» WORK TO DO
Each line below should be retyped exactly, with no pictures.

» RECORDED DATA

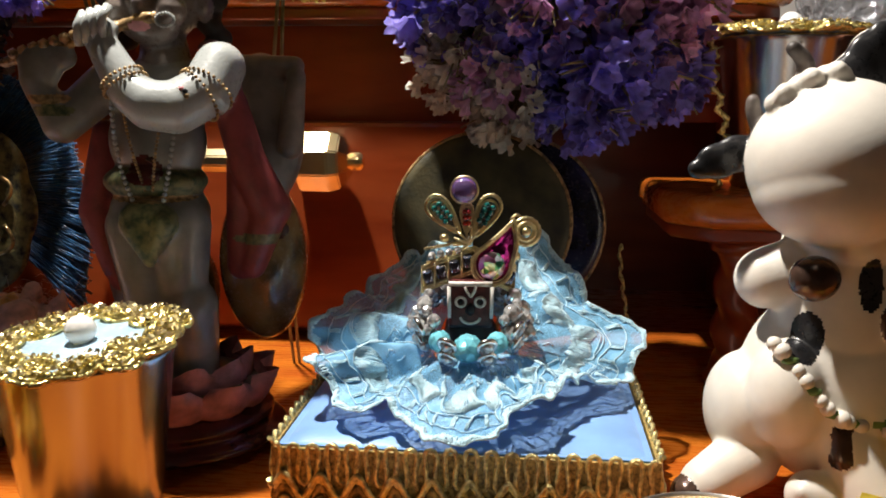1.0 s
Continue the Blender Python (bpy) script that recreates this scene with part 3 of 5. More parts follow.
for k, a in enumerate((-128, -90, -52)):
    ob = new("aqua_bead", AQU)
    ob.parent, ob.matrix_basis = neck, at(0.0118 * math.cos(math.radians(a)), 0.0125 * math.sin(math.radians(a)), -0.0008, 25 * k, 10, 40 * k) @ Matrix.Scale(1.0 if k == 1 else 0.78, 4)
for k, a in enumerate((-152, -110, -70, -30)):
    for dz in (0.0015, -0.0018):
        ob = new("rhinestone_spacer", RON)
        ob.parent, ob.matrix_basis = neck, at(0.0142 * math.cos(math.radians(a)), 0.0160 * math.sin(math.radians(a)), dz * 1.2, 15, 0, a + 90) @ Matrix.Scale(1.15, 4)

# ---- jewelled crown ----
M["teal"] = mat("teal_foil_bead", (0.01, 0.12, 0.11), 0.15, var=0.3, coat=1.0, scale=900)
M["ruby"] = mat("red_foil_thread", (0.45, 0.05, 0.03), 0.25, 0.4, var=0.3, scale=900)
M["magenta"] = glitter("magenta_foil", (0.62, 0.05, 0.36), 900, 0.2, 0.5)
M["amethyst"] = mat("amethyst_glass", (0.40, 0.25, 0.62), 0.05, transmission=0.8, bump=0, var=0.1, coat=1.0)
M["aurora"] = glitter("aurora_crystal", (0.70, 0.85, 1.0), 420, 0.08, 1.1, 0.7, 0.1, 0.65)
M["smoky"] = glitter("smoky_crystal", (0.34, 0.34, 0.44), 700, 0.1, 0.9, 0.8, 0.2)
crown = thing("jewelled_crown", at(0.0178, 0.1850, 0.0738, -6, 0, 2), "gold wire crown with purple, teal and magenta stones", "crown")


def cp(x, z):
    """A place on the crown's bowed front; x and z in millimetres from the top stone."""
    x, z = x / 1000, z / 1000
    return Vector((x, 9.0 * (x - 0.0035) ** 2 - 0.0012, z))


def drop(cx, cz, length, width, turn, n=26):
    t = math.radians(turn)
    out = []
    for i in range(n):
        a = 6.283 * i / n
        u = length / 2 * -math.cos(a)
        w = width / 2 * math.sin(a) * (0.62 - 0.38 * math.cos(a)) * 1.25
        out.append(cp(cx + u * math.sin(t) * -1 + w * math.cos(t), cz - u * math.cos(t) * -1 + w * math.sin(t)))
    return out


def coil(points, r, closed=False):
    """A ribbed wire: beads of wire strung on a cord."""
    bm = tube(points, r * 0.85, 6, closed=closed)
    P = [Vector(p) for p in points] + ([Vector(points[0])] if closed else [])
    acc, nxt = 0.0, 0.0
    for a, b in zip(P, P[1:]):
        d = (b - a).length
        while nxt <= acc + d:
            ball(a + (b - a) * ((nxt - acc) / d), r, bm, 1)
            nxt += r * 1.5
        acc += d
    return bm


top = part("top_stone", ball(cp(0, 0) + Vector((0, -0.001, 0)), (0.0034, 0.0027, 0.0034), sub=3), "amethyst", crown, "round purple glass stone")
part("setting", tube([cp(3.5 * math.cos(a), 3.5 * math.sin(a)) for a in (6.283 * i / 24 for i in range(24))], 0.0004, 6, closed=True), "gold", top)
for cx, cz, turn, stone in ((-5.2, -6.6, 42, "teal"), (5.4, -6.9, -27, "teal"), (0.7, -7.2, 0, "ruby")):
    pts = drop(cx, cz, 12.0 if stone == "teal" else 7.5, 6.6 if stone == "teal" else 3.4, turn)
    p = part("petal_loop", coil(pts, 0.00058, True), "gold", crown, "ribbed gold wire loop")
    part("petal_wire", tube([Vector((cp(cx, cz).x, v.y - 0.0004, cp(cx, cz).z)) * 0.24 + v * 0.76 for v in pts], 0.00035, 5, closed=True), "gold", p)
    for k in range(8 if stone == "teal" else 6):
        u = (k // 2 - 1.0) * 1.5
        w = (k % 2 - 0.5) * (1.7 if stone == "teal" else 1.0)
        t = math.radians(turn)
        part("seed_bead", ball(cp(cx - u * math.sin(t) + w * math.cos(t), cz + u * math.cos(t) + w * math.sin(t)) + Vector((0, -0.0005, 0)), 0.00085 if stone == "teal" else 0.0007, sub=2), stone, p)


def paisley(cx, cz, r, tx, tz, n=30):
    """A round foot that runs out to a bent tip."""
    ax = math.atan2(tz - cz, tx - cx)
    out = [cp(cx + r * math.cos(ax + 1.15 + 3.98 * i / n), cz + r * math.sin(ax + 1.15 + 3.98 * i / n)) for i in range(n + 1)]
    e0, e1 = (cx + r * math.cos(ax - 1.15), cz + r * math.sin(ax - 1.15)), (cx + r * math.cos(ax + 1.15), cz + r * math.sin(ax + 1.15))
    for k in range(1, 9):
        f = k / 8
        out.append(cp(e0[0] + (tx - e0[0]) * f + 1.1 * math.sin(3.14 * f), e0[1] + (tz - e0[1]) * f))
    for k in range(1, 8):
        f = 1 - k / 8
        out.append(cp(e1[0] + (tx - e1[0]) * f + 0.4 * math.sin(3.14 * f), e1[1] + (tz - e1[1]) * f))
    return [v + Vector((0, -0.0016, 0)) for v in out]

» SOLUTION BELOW
1.0 s
Continue the Blender Python (bpy) script that recreates this scene with part 3 of 5. More parts follow.
for k, a in enumerate((-128, -90, -52)):
    ob = new("aqua_bead", AQU)
    ob.parent, ob.matrix_basis = neck, at(0.0118 * math.cos(math.radians(a)), 0.0125 * math.sin(math.radians(a)), -0.0008, 25 * k, 10, 40 * k) @ Matrix.Scale(1.0 if k == 1 else 0.78, 4)
for k, a in enumerate((-152, -110, -70, -30)):
    for dz in (0.0015, -0.0018):
        ob = new("rhinestone_spacer", RON)
        ob.parent, ob.matrix_basis = neck, at(0.0142 * math.cos(math.radians(a)), 0.0160 * math.sin(math.radians(a)), dz * 1.2, 15, 0, a + 90) @ Matrix.Scale(1.15, 4)

# ---- jewelled crown ----
M["teal"] = mat("teal_foil_bead", (0.01, 0.12, 0.11), 0.15, var=0.3, coat=1.0, scale=900)
M["ruby"] = mat("red_foil_thread", (0.45, 0.05, 0.03), 0.25, 0.4, var=0.3, scale=900)
M["magenta"] = glitter("magenta_foil", (0.62, 0.05, 0.36), 900, 0.2, 0.5)
M["amethyst"] = mat("amethyst_glass", (0.40, 0.25, 0.62), 0.05, transmission=0.8, bump=0, var=0.1, coat=1.0)
M["aurora"] = glitter("aurora_crystal", (0.70, 0.85, 1.0), 420, 0.08, 1.1, 0.7, 0.1, 0.65)
M["smoky"] = glitter("smoky_crystal", (0.34, 0.34, 0.44), 700, 0.1, 0.9, 0.8, 0.2)
crown = thing("jewelled_crown", at(0.0178, 0.1850, 0.0738, -6, 0, 2), "gold wire crown with purple, teal and magenta stones", "crown")


def cp(x, z):
    """A place on the crown's bowed front; x and z in millimetres from the top stone."""
    x, z = x / 1000, z / 1000
    return Vector((x, 9.0 * (x - 0.0035) ** 2 - 0.0012, z))


def drop(cx, cz, length, width, turn, n=26):
    t = math.radians(turn)
    out = []
    for i in range(n):
        a = 6.283 * i / n
        u = length / 2 * -math.cos(a)
        w = width / 2 * math.sin(a) * (0.62 - 0.38 * math.cos(a)) * 1.25
        out.append(cp(cx + u * math.sin(t) * -1 + w * math.cos(t), cz - u * math.cos(t) * -1 + w * math.sin(t)))
    return out


def coil(points, r, closed=False):
    """A ribbed wire: beads of wire strung on a cord."""
    bm = tube(points, r * 0.85, 6, closed=closed)
    P = [Vector(p) for p in points] + ([Vector(points[0])] if closed else [])
    acc, nxt = 0.0, 0.0
    for a, b in zip(P, P[1:]):
        d = (b - a).length
        while nxt <= acc + d:
            ball(a + (b - a) * ((nxt - acc) / d), r, bm, 1)
            nxt += r * 1.5
        acc += d
    return bm


top = part("top_stone", ball(cp(0, 0) + Vector((0, -0.001, 0)), (0.0034, 0.0027, 0.0034), sub=3), "amethyst", crown, "round purple glass stone")
part("setting", tube([cp(3.5 * math.cos(a), 3.5 * math.sin(a)) for a in (6.283 * i / 24 for i in range(24))], 0.0004, 6, closed=True), "gold", top)
for cx, cz, turn, stone in ((-5.2, -6.6, 42, "teal"), (5.4, -6.9, -27, "teal"), (0.7, -7.2, 0, "ruby")):
    pts = drop(cx, cz, 12.0 if stone == "teal" else 7.5, 6.6 if stone == "teal" else 3.4, turn)
    p = part("petal_loop", coil(pts, 0.00058, True), "gold", crown, "ribbed gold wire loop")
    part("petal_wire", tube([Vector((cp(cx, cz).x, v.y - 0.0004, cp(cx, cz).z)) * 0.24 + v * 0.76 for v in pts], 0.00035, 5, closed=True), "gold", p)
    for k in range(8 if stone == "teal" else 6):
        u = (k // 2 - 1.0) * 1.5
        w = (k % 2 - 0.5) * (1.7 if stone == "teal" else 1.0)
        t = math.radians(turn)
        part("seed_bead", ball(cp(cx - u * math.sin(t) + w * math.cos(t), cz + u * math.cos(t) + w * math.sin(t)) + Vector((0, -0.0005, 0)), 0.00085 if stone == "teal" else 0.0007, sub=2), stone, p)


def paisley(cx, cz, r, tx, tz, n=30):
    """A round foot that runs out to a bent tip."""
    ax = math.atan2(tz - cz, tx - cx)
    out = [cp(cx + r * math.cos(ax + 1.15 + 3.98 * i / n), cz + r * math.sin(ax + 1.15 + 3.98 * i / n)) for i in range(n + 1)]
    e0, e1 = (cx + r * math.cos(ax - 1.15), cz + r * math.sin(ax - 1.15)), (cx + r * math.cos(ax + 1.15), cz + r * math.sin(ax + 1.15))
    for k in range(1, 9):
        f = k / 8
        out.append(cp(e0[0] + (tx - e0[0]) * f + 1.1 * math.sin(3.14 * f), e0[1] + (tz - e0[1]) * f))
    for k in range(1, 8):
        f = 1 - k / 8
        out.append(cp(e1[0] + (tx - e1[0]) * f + 0.4 * math.sin(3.14 * f), e1[1] + (tz - e1[1]) * f))
    return [v + Vector((0, -0.0016, 0)) for v in out]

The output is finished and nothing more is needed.